▶ **DIRECTIVE**: Copy each line of the listing below exactly.

▶ **DATA SECTION**:

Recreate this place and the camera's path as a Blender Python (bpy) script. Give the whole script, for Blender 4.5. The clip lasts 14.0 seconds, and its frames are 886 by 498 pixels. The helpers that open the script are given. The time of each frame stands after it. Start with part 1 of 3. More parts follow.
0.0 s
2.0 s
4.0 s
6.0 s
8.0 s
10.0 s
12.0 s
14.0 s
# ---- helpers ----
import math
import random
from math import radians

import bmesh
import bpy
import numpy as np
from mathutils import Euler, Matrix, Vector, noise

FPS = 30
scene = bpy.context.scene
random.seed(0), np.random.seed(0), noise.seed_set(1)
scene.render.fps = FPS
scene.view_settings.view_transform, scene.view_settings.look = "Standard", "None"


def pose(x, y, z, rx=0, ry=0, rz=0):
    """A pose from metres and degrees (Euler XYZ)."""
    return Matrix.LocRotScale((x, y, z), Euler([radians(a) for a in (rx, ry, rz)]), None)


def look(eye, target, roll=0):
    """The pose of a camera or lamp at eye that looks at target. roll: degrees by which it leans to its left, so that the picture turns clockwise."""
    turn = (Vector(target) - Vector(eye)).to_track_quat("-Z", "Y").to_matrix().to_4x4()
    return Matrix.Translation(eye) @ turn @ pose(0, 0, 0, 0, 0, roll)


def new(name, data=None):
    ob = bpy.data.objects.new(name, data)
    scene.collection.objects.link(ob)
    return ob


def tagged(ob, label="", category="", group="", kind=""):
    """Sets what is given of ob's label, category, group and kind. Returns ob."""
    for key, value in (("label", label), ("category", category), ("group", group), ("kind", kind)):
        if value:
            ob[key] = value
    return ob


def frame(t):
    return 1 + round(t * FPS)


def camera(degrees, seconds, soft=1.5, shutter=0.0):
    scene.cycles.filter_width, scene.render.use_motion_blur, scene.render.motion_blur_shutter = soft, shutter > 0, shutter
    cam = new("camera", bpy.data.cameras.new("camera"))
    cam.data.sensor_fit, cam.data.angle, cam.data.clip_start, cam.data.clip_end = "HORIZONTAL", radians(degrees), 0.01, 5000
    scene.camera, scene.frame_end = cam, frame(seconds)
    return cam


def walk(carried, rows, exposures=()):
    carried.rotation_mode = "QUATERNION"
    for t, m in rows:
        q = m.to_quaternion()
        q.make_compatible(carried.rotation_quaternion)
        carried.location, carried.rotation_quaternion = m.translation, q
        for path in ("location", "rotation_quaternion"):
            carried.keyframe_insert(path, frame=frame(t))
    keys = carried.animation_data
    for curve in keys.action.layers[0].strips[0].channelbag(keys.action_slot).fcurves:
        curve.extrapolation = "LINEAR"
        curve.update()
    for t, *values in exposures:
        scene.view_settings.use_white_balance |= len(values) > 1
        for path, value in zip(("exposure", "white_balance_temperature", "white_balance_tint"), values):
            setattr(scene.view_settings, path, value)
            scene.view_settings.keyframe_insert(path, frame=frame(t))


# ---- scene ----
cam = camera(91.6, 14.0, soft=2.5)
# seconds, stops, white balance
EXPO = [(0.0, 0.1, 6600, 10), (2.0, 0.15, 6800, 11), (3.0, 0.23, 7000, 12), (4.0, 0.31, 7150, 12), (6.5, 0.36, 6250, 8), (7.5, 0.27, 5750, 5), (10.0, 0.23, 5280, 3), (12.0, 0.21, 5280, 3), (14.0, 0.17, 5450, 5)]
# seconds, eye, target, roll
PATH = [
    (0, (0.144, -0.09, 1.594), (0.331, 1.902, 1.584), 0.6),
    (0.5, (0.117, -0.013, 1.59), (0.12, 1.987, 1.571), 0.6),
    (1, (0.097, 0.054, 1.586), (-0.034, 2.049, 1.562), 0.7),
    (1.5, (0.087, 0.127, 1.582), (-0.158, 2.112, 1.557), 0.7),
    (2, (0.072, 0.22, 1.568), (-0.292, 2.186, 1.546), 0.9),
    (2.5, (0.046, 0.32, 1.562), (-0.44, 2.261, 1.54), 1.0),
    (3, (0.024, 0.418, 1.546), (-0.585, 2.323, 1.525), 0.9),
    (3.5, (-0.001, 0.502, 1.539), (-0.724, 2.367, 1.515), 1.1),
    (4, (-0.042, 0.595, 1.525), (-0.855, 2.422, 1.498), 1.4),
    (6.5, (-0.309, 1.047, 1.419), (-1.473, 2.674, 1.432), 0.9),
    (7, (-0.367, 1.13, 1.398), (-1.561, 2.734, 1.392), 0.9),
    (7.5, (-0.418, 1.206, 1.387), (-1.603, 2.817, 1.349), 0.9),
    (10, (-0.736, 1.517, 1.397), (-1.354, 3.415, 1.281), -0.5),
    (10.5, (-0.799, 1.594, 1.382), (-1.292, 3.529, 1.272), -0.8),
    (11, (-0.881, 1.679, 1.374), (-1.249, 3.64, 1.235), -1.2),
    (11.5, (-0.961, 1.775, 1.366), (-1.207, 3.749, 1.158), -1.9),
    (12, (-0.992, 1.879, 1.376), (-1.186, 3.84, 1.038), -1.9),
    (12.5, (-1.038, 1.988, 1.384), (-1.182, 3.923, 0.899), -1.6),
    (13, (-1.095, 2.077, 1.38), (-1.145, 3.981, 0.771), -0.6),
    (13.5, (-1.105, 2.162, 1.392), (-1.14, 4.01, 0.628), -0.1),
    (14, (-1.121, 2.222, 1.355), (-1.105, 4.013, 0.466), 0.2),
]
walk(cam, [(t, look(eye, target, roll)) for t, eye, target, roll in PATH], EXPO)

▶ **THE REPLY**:
Recreate this place and the camera's path as a Blender Python (bpy) script. Give the whole script, for Blender 4.5. The clip lasts 14.0 seconds, and its frames are 886 by 498 pixels. The helpers that open the script are given. The time of each frame stands after it. Start with part 1 of 3. More parts follow.
0.0 s
2.0 s
4.0 s
6.0 s
8.0 s
10.0 s
12.0 s
14.0 s
# ---- helpers ----
import math
import random
from math import radians

import bmesh
import bpy
import numpy as np
from mathutils import Euler, Matrix, Vector, noise

FPS = 30
scene = bpy.context.scene
random.seed(0), np.random.seed(0), noise.seed_set(1)
scene.render.fps = FPS
scene.view_settings.view_transform, scene.view_settings.look = "Standard", "None"


def pose(x, y, z, rx=0, ry=0, rz=0):
    """A pose from metres and degrees (Euler XYZ)."""
    return Matrix.LocRotScale((x, y, z), Euler([radians(a) for a in (rx, ry, rz)]), None)


def look(eye, target, roll=0):
    """The pose of a camera or lamp at eye that looks at target. roll: degrees by which it leans to its left, so that the picture turns clockwise."""
    turn = (Vector(target) - Vector(eye)).to_track_quat("-Z", "Y").to_matrix().to_4x4()
    return Matrix.Translation(eye) @ turn @ pose(0, 0, 0, 0, 0, roll)


def new(name, data=None):
    ob = bpy.data.objects.new(name, data)
    scene.collection.objects.link(ob)
    return ob


def tagged(ob, label="", category="", group="", kind=""):
    """Sets what is given of ob's label, category, group and kind. Returns ob."""
    for key, value in (("label", label), ("category", category), ("group", group), ("kind", kind)):
        if value:
            ob[key] = value
    return ob


def frame(t):
    return 1 + round(t * FPS)


def camera(degrees, seconds, soft=1.5, shutter=0.0):
    scene.cycles.filter_width, scene.render.use_motion_blur, scene.render.motion_blur_shutter = soft, shutter > 0, shutter
    cam = new("camera", bpy.data.cameras.new("camera"))
    cam.data.sensor_fit, cam.data.angle, cam.data.clip_start, cam.data.clip_end = "HORIZONTAL", radians(degrees), 0.01, 5000
    scene.camera, scene.frame_end = cam, frame(seconds)
    return cam


def walk(carried, rows, exposures=()):
    carried.rotation_mode = "QUATERNION"
    for t, m in rows:
        q = m.to_quaternion()
        q.make_compatible(carried.rotation_quaternion)
        carried.location, carried.rotation_quaternion = m.translation, q
        for path in ("location", "rotation_quaternion"):
            carried.keyframe_insert(path, frame=frame(t))
    keys = carried.animation_data
    for curve in keys.action.layers[0].strips[0].channelbag(keys.action_slot).fcurves:
        curve.extrapolation = "LINEAR"
        curve.update()
    for t, *values in exposures:
        scene.view_settings.use_white_balance |= len(values) > 1
        for path, value in zip(("exposure", "white_balance_temperature", "white_balance_tint"), values):
            setattr(scene.view_settings, path, value)
            scene.view_settings.keyframe_insert(path, frame=frame(t))


# ---- scene ----
cam = camera(91.6, 14.0, soft=2.5)
# seconds, stops, white balance
EXPO = [(0.0, 0.1, 6600, 10), (2.0, 0.15, 6800, 11), (3.0, 0.23, 7000, 12), (4.0, 0.31, 7150, 12), (6.5, 0.36, 6250, 8), (7.5, 0.27, 5750, 5), (10.0, 0.23, 5280, 3), (12.0, 0.21, 5280, 3), (14.0, 0.17, 5450, 5)]
# seconds, eye, target, roll
PATH = [
    (0, (0.144, -0.09, 1.594), (0.331, 1.902, 1.584), 0.6),
    (0.5, (0.117, -0.013, 1.59), (0.12, 1.987, 1.571), 0.6),
    (1, (0.097, 0.054, 1.586), (-0.034, 2.049, 1.562), 0.7),
    (1.5, (0.087, 0.127, 1.582), (-0.158, 2.112, 1.557), 0.7),
    (2, (0.072, 0.22, 1.568), (-0.292, 2.186, 1.546), 0.9),
    (2.5, (0.046, 0.32, 1.562), (-0.44, 2.261, 1.54), 1.0),
    (3, (0.024, 0.418, 1.546), (-0.585, 2.323, 1.525), 0.9),
    (3.5, (-0.001, 0.502, 1.539), (-0.724, 2.367, 1.515), 1.1),
    (4, (-0.042, 0.595, 1.525), (-0.855, 2.422, 1.498), 1.4),
    (6.5, (-0.309, 1.047, 1.419), (-1.473, 2.674, 1.432), 0.9),
    (7, (-0.367, 1.13, 1.398), (-1.561, 2.734, 1.392), 0.9),
    (7.5, (-0.418, 1.206, 1.387), (-1.603, 2.817, 1.349), 0.9),
    (10, (-0.736, 1.517, 1.397), (-1.354, 3.415, 1.281), -0.5),
    (10.5, (-0.799, 1.594, 1.382), (-1.292, 3.529, 1.272), -0.8),
    (11, (-0.881, 1.679, 1.374), (-1.249, 3.64, 1.235), -1.2),
    (11.5, (-0.961, 1.775, 1.366), (-1.207, 3.749, 1.158), -1.9),
    (12, (-0.992, 1.879, 1.376), (-1.186, 3.84, 1.038), -1.9),
    (12.5, (-1.038, 1.988, 1.384), (-1.182, 3.923, 0.899), -1.6),
    (13, (-1.095, 2.077, 1.38), (-1.145, 3.981, 0.771), -0.6),
    (13.5, (-1.105, 2.162, 1.392), (-1.14, 4.01, 0.628), -0.1),
    (14, (-1.121, 2.222, 1.355), (-1.105, 4.013, 0.466), 0.2),
]
walk(cam, [(t, look(eye, target, roll)) for t, eye, target, roll in PATH], EXPO)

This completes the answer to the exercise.